ARTIST INTERVIEW: Mia Herron Kantor of PAX Ceramics
Founded by Mia Herron Kantor in 2014, PAX comes from a lifelong love of ceramics and exceptional design. Manufactured in Los Angeles by a talented team of craftsmen, many third generation ceramicists, PAX goods are handmade with a locally sourced and highly durable white stoneware, as well as food-safe glazes and are made to be microwave and dishwasher safe. PAX was inspired by a love for the look and feel of handmade things, where there’s a depth and tactile quality that’s absent with mass-produced goods. We spoke with Mia about inspiration and California.
What is your background and how have your past experiences fed into your art?
I’ve always loved modern architecture, and even applied to SCI-Arc at one point but then decided that becoming an architect was not for me. I think my love of clean lines and simple shapes really informed the design of PAX. I was first introduced to ceramics as a teenager. We had a great studio at my high school. I even got to experiment with firing Raku pieces.
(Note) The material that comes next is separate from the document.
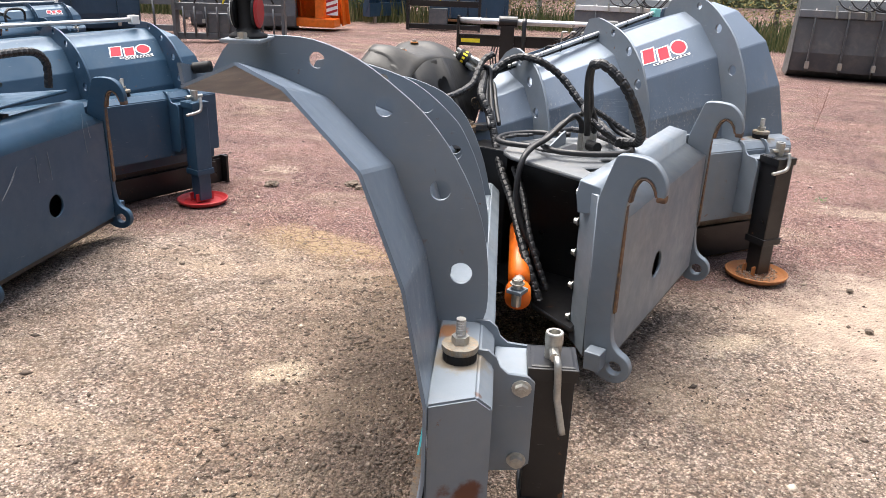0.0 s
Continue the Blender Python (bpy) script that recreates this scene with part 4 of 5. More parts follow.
    for dz, r in ((0.005, 0.0005), (0.0085, 0.0004)):
        bm = bmesh.new()
        tube(bm, [p + Vector((-0.001, 0, dz)) for p in fl], r, 5, steps=2)
        part("stitching", bm, M_STITCH, flap)
    for s in (1, -1):
        to = wing_map(s)
        n, z = lip(0.36)
        ear = [(-0.14, 0.012), (-0.11, 0.017), (-0.06, 0.021), (-0.014, 0.026), (0.036, 0.028), (0.06, 0.022), (0.074, 0.006), (0.076, -0.008), (0.06, -0.026), (0.028, -0.037), (-0.03, -0.024), (-0.085, -0.006)]
        ear = [(0.385 + a * 0.68, z + (0.027 if s > 0 else 0.05) + b * 0.72) for a, b in ear]
        bm = plate(cut_corners(ear), [], 0.006)
        part("flap_ear", remap(bm, lambda v: to((v.x, lip(v.x)[0] - 0.013 + v.z, v.y))), M_RUBBER, flap)
    # dark lining that hangs behind the hinge
    edge = [(0.262, -0.285, 1.0), (0.235, -0.235, 0.985), (0.2, -0.17, 0.96), (0.16, -0.098, 0.917), (0.12, -0.056, 0.868), (0.085, -0.02, 0.83)]
    low = smooth_line([wing_map(-1)(p) for p in edge] + [(0.055, 0.0, 0.85)] + [wing_map(1)(p) for p in edge[::-1]], 3)
    top = smooth_line([(-0.1, -0.36, 1.0), (-0.095, -0.33, 1.03), (-0.09, -0.3, 1.05), (-0.085, -0.235, 1.08), (-0.10, -0.14, 1.12), (-0.105, -0.06, 1.13), (-0.105, 0.0, 1.13), (-0.105, 0.06, 1.12), (-0.10, 0.14, 1.10), (-0.085, 0.235, 1.07), (-0.09, 0.3, 1.05), (-0.095, 0.33, 1.04), (-0.1, 0.36, 1.02)], 3)
    part("flap_lining", sheet([[a.lerp(b, t) for a, b in zip(low, top)] for t in (0, 0.5, 1)], 0.004), M_RUBBER, flap, "black rubber lining", True)
    for x, y, z, big in ((-0.238, -0.1, 1.161, 1), (-0.272, 0.03, 1.185, 1), (-0.152, -0.512, 0.985, 0), (-0.152, 0.512, 0.992, 0)):
        bm = bmesh.new()
        if big:
            rod(bm, (x, y, z - 0.006), (x, y, z - 0.002), 0.018, 20)
        part("washer", bm, M_WASHER, flap) if big else bm.free()
        bm = bmesh.new()
        if big:
            rod(bm, (x, y, z - 0.003), (x, y, z + 0.006), 0.0105, 6)
        else:
            s = 1 if y > 0 else -1
            nn, zz = lip(0.363)
            roundbolt(bm, wing_map(s)((0.385, nn - 0.014, zz + (0.027 if s > 0 else 0.05))), (-0.87, 0.5 * s, 0.1), 0.0118, 0.007)
        part("bolt", bm, M_ZINC, flap)
    # bracket arm under the flap
    bm = bmesh.new()
    box(bm, (-0.25, -0.12, 1.098), (-0.10, -0.075, 1.108), 0.003)
    part("flap_arm", bm, M_GREY, plow)

    # hydraulic lines
    def hose(name, pts, r, wrap=0.0, label=""):
        bm = bmesh.new()
        tube(bm, pts, r, 10, wrap)
        return part(name, bm, M_HOSE, plow, label, not wrap)

    hose("wrapped_hose", [(-0.03, 0.28, 1.0), (-0.015, 0.31, 1.04), (0.01, 0.345, 1.085), (0.06, 0.37, 1.116), (0.12, 0.37, 1.126), (0.175, 0.382, 1.116), (0.21, 0.412, 1.093), (0.25, 0.448, 1.057), (0.297, 0.457, 1.014), (0.342, 0.457, 0.967),
                          (0.386, 0.456, 0.926), (0.43, 0.45, 0.888), (0.494, 0.425, 0.858), (0.56, 0.35, 0.846), (0.62, 0.24, 0.858), (0.655, 0.15, 0.874), (0.70, 0.07, 0.88), (0.745, 0.02, 0.88)], 0.018, 0.034, "black hose with spiral guard")
    hose("wrapped_hose", [(0.70, 0.06, 0.878), (0.745, 0.04, 0.884), (0.79, 0.03, 0.888), (0.828, 0.0, 0.902), (0.865, -0.08, 0.95), (0.876, -0.15, 1.007), (0.866, -0.195, 1.07), (0.84, -0.218, 1.13), (0.805, -0.232, 1.172), (0.77, -0.243, 1.2), (0.742, -0.25, 1.21), (0.712, -0.245, 1.2)], 0.0185, 0.034)
    hose("hose", [(0.735, -0.25, 1.205), (0.705, -0.235, 1.19), (0.68, -0.19, 1.12), (0.655, -0.11, 1.0), (0.635, -0.04, 0.91)], 0.012)
    for k in (0, 1):
        o = Vector((0.012 * k, -0.026 * k, 0.012 * k))
        hose("wrapped_hose", [Vector(p) + o for p in ((-0.03, 0.26, 1.05), (0.03, 0.15, 1.015), (0.08, 0.06, 0.975), (0.14, 0.04, 0.9), (0.2, 0.0, 0.79), (0.27, -0.06, 0.7), (0.37, -0.14, 0.61), (0.49, -0.27, 0.52), (0.59, -0.36, 0.42), (0.655, -0.385, 0.32))], 0.0175, 0.032)
    hose("wrapped_hose", [(0.36, -0.12, 0.74), (0.46, -0.22, 0.68), (0.56, -0.33, 0.56), (0.63, -0.36, 0.44), (0.67, -0.36, 0.36)], 0.0125, 0.028)
    # guarded hose from the coupler round to the pipe
    hose("wrapped_hose", [(0.02, 0.24, 1.14), (0.0, 0.2, 1.12), (0.005, 0.14, 1.075), (0.02, 0.06, 1.02), (0.02, -0.1, 0.99), (0.0, -0.22, 0.985), (-0.005, -0.29, 0.998), (-0.001, -0.345, 1.018)], 0.015, 0.03)
    # gusset and the block of hydraulic stubs
    bm = plate([(0.0, 0.0), (0.20, 0.0), (0.18, 0.02), (0.03, 0.058), (0.0, 0.062)], [], 0.01)
    part("gusset", remap(bm, lambda v: Vector((0.475 + 0.05 * v.x + v.z, 0.10 - v.x, 0.815 + v.y))), M_GREY, plow)
    bm = bmesh.new()
    box(bm, (0.53, -0.10, 0.822), (0.62, 0.06, 0.838), 0.005)
    part("valve_block", bm, M_BLACKPAINT, plow)
    stubs = ((0.607, 0.042), (0.635, 0.022), (0.60, -0.02), (0.632, -0.042))
    for x, y in stubs:
        bm = bmesh.new()
        rod(bm, (x, y, 0.834), (x, y, 0.853), 0.0145, 6)
        lathe(bm, [(0.0118, 0.85), (0.0128, 0.854), (0.0128, 0.902), (0.0115, 0.906)], (x, y, 0), 14)
        part("hose_fitting", bm, M_ZINC, plow)
    for k, (x, y) in enumerate((stubs[0], stubs[2])):
        o = Vector((0.012 * k, -0.024 * k, 0.002 * k))
        hose("hose", [(x, y, 0.90), (x - 0.004, y - 0.006, 0.95), (x - 0.025, y - 0.03, 0.975), Vector((0.55, -0.085, 0.95)) + o, Vector((0.52, -0.15, 0.9)) + o, Vector((0.497, -0.23, 0.872)) + o, Vector((0.492, -0.29, 0.84)) + o,
                      Vector((0.488, -0.315, 0.77)) + o, Vector((0.49, -0.315, 0.67)) + o, Vector((0.525, -0.31, 0.56)) + o, Vector((0.58, -0.28, 0.46)) + o], 0.0112)
    for k, (x, y) in enumerate((stubs[1], stubs[3])):
        hose("hose", [(x, y, 0.90), (x + 0.008, y - 0.02, 0.96), (0.655 + 0.012 * k, -0.09 - 0.02 * k, 1.04), (0.675 + 0.012 * k, -0.165 - 0.015 * k, 1.12), (0.70 + 0.008 * k, -0.225, 1.185), (0.735, -0.245, 1.2)], 0.0108)
    # the loop that lies on the plate and the one that stands half up
    hose("hose", [(0.49, 0.115, 0.86), (0.43, 0.107, 0.856), (0.383, 0.119, 0.85), (0.326, 0.106, 0.848), (0.275, 0.041, 0.846), (0.255, -0.022, 0.846), (0.263, -0.087, 0.846), (0.287, -0.131, 0.847), (0.331, -0.156, 0.848), (0.385, -0.161, 0.85), (0.45, -0.155, 0.852)], 0.0115)
    hose("hose", [(0.459, 0.195, 0.866), (0.444, 0.153, 0.866), (0.429, 0.085, 0.868), (0.431, 0.048, 0.868), (0.445, -0.009, 0.868), (0.466, -0.076, 0.866), (0.495, -0.145, 0.864), (0.533, -0.179, 0.862), (0.593, -0.197, 0.862), (0.673, -0.183, 0.864), (0.746, -0.146, 0.866), (0.799, -0.089, 0.866), (0.813, -0.023, 0.866), (0.794, 0.025, 0.866), (0.74, 0.06, 0.862)], 0.0115)
    hose("wrapped_hose", [(0.76, 0.28, 0.845), (0.7, 0.265, 0.868), (0.645, 0.245, 0.9), (0.605, 0.22, 0.93), (0.565, 0.17, 0.965), (0.555, 0.11, 0.988), (0.57, 0.05, 0.994), (0.60, 0.0, 0.985), (0.65, -0.04, 0.962), (0.70, -0.04, 0.93), (0.735, -0.005, 0.898)], 0.0135, 0.026)
    hose("hose", [(0.605, 0.22, 0.93), (0.64, 0.235, 0.885), (0.70, 0.235, 0.86), (0.75, 0.2, 0.856)], 0.010)
    hose("wrapped_hose", [(0.455, 0.198, 0.866), (0.51, 0.188, 0.868), (0.577, 0.168, 0.868), (0.674, 0.112, 0.866)], 0.0135, 0.026)
    hose("hose", [(0.33, 0.05, 0.845), (0.27, 0.0, 0.843), (0.26, -0.05, 0.843), (0.29, -0.09, 0.843)], 0.0075)
    hose("hose", [(0.34, 0.07, 0.845), (0.29, 0.03, 0.843), (0.285, -0.02, 0.843), (0.25, -0.07, 0.843)], 0.0065)
    hose("hose", [(0.42, -0.05, 0.838), (0.46, -0.12, 0.836), (0.55, -0.13, 0.838), (0.64, -0.11, 0.84)], 0.005)
    # dark plug lying by the coupler
    bm = bmesh.new()
    rod(bm, (0.655, -0.06, 0.872), (0.70, -0.085, 0.872), 0.021, 18)
    part("plug_socket", bm, M_RUBBER, plow, "round black trailer plug")
    # quick-coupler with its dark cap
    q = Vector((-0.068, 0.199, 1.096))
    bm = bmesh.new()
    way = Vector((-0.149, -0.066, 0.09)).normalized()
    rod(bm, q + way * 0.02, q + way * 0.065, 0.034, 22)
    rod(bm, q + way * 0.065, q + way * 0.075, 0.034, 22, 0.026)
    part("coupler_cap", bm, M_RUBBER, plow, "black cap of the hydraulic coupler")
    side = way.orthogonal().normalized()
    for k in range(12):
        bm = bmesh.new()
        a = Matrix.Rotation(radians(30 * k), 3, way) @ side
        b = way.cross(a)
        tall = 0.007 if k % 3 else 0.011
        box(bm, (-tall, -0.005, 0.0335), (tall, 0.005, 0.0352), 0.0004, Matrix((way, b, a)).transposed().to_4x4())
        part("yellow_bar", remap(bm, lambda v: v + q + way * 0.042), M_LABEL, plow, "yellow printed bar on the cap")
    for k in range(3):
        o = Matrix.Rotation(radians(120 * k), 3, way) @ side * 0.02
        bm = bmesh.new()
        rod(bm, q + o - way * 0.05, q + o + way * 0.02, 0.0125, 12)
        rod(bm, q + o - way * 0.022, q + o - way * 0.004, 0.016, 6)
        rod(bm, q + o + way * 0.07, q + o + way * 0.09, 0.010, 12)
        part("coupler_plug", bm, M_ZINC, plow, "bright steel hydraulic plug")
        hose("hose", [q + o - way * 0.05, q + o - way * 0.09, q + Vector((0.11, 0.02 - 0.03 * k, -0.09)), Vector((0.12, 0.12 - 0.04 * k, 0.93)), Vector((0.18, 0.05 - 0.04 * k, 0.87))], 0.010)
    # orange ram in the hollow behind the wing
    for s in (-1, 1):
        bm = bmesh.new()
        rod(bm, (0.37, s * 0.05, 0.46), (0.60, s * 0.46, 0.42), 0.042, 20)
        rod(bm, (0.625, s * 0.51, 0.40), (0.655, s * 0.565, 0.395), 0.048, 16)
        part("ram_body", bm, M_ORANGE, plow, "orange hydraulic ram", True)
        bm = bmesh.new()
        rod(bm, (0.60, s * 0.46, 0.42), (0.64, s * 0.54, 0.40), 0.022, 14)
        rod(bm, (0.66, s * 0.585, 0.375), (0.66, s * 0.585, 0.46), 0.018, 12)
        hexbolt(bm, (0.66, s * 0.585, 0.46), (0, 0, 1), 0.02, 0.014)
        part("ram_pin", bm, M_ZINC, plow)
        bm = bmesh.new()
        box(bm, (0.632, s * 0.585 - 0.03, 0.428), (0.69, s * 0.585 + 0.03, 0.442), 0.003)
        part("ram_bracket", bm, M_GREY, plow)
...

After college, it didn’t occur to me that I could design ceramics for a living. So I spent my 20s working in marketing and communications for agencies, start-ups, and then ultimately consulting for brands that I love, like KCRW. But after becoming a new mother, it suddenly became very clear that I ought to pursue an area that I’m really passionate about — something that offers lifelong learning, that’s really important to me.
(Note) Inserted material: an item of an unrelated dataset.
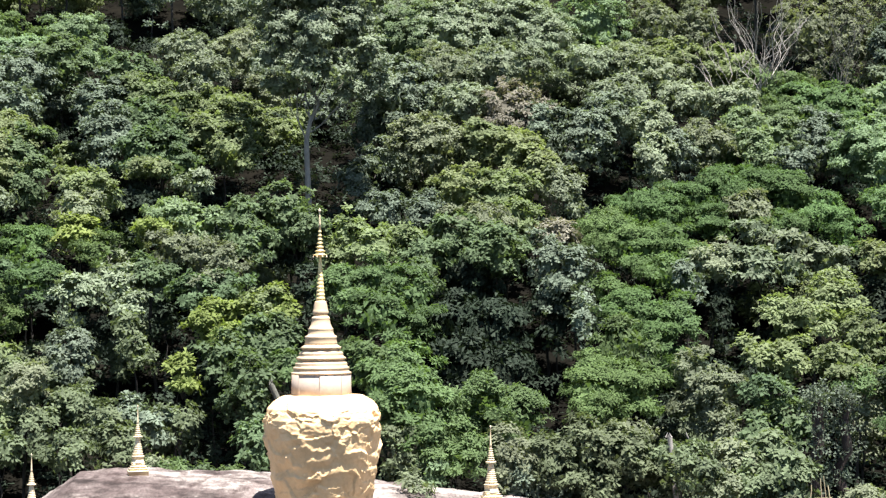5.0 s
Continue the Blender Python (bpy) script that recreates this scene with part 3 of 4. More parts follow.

Do you feel that your environment feeds into work and if so, what makes your work distinctively Californian?
Absolutely. One of the biggest inspirations for me when it comes to the glazes is the sky. It sounds cheesy, but we have the most amazing sunsets here, particularly in the winter. The gradient colors are meant to be evocative of the golden hour between night and day. I even have an app that schedules the golden and blue hours in my calendar. We live in Venice near the beach, so whenever I can, I go down to the water to watch the sunrises and sunsets. Additionally, California has a pretty incredible history in pottery. There were hundreds of potteries in operation between the 1930s and 60s, but unfortunately almost all of them are gone due to mass-production abroad. We’re working with a team of craftsmen in downtown LA to produce our line, many of them third generation ceramicists. We’re just starting out, but our intention is to build a business that can further support and preserve the heritage of handmade pottery in California.
What are your top 3 studio essentials?
I’m all about the basics. Natural light is very important. When I was working at KCRW, we were in the basement with no natural light and it definitely affects your mood and productivity level. (But somehow KCRW continues to produce the best radio programming in the country, in my highly biased opinion.)
Hydration is also key. Too often, I realize that I haven’t had any water for hours, so trying to avoid that by always keeping a large bottle nearby.
Good people. Our studio is situated in a co-working space called Number Five in Venice, and it’s great – and often inspiring – to be around other people who are doing cool stuff.